While analysing AC circuits, we write voltage, current etc all with complex numbers namely "phasors". While studying the same, I wondered if Kirchhoff's laws held good with current and voltage in their phasor form. And the internet said they did! They argued somewhat as follows:
$I=Re[\vec{I}]=Re[I_{max}e^{j(\omega t+\phi)}]$
Now, $\Sigma I=0$
[By normal Kirchhoff's law]
Or, $\Sigma Re[I_{max}e^{j(\omega t+\phi)}]=0$
Or, $Re[\Sigma I_{max}e^{j\omega t} e^{j\phi}]=0$
Now, $e^{j\omega t}\neq 0$
Therefore, $\Sigma I_{max}e^{j\phi}=0$
i.e. $\Sigma\vec{I}=0$
Here $I$ stands for scalar current and $\vec{I}$ for phasor current. Similar argument went on for the voltage law.
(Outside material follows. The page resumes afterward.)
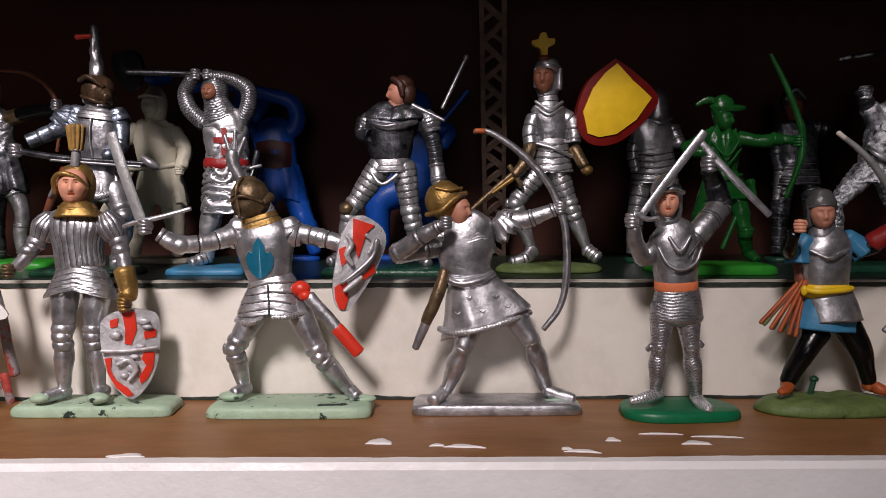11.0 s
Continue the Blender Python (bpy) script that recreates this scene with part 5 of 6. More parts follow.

I didn't get what they did in the sixth step. The fact that real part of a complex number is zero doesn't always imply that the number itself is zero. Can anyone please explain (if this is correct at all!)? And I would be glad if anyone kindly provides any argument, appropriate and more lucid, for the same. Thanks.
P.S. Here is the link to what I found on the internet.
Best Answer
Note that the sum of two phasors is another phasor:
$Ae^{j(wt+\phi_1)} + Be^{j(wt+\phi_2)} = Ce^{j(wt+\phi_3)}$
Where A,B,C are real.
The only way for the real part of the right side to be equal to zero at all times is if $C=0$. In which case the whole thing is $0$, both the real and complex parts are 0.
So a sum of phasors (of the full sinusoidal form with time) with a zero real part at all times, must have a zero complex part.
EDIT: Note that here by phasor, I mean the full sinusoidal form with the time included: $Ae^{j(wt+phi_1)}$, not necessarily the shortened $Ae^{j\phi_1}$.
To be clear, we can have:
$Ae^{j\phi_1} + Be^{j\phi_2} = Ce^{j 90^\circ}$
where C is nonzero and in this situation we have a $0$ real part, and a nonzero complex part on the right hand side. This doesn't apply to our situation, because we're talking about time-signals that are 0 at all times. If I take $Ce^{j 90^\circ}$ and convert it to the time domain, I get $Ccos(wt+90^\circ)$ where C is nonzero. This isn't 0 at all times as we require. Only way to get $0$ at all times is if $C=0$.
The thing with the kirchoff laws is that they give $0$ for all time.
To put it simpler:
If some time signal $v(t)$ is $0$ for all t, then its phasor form must be $0$ (complex and real parts are both 0).
Another way to look at it:
Phasor transforms are linear and one-to-one. So a $v_2(t) = k v_1(t)$, where k is some real number, then in the phasor domain $V_2 = kV_1$. so if $k=0$ we immediately get a 0 phasor in the phasor domain for $v_2$.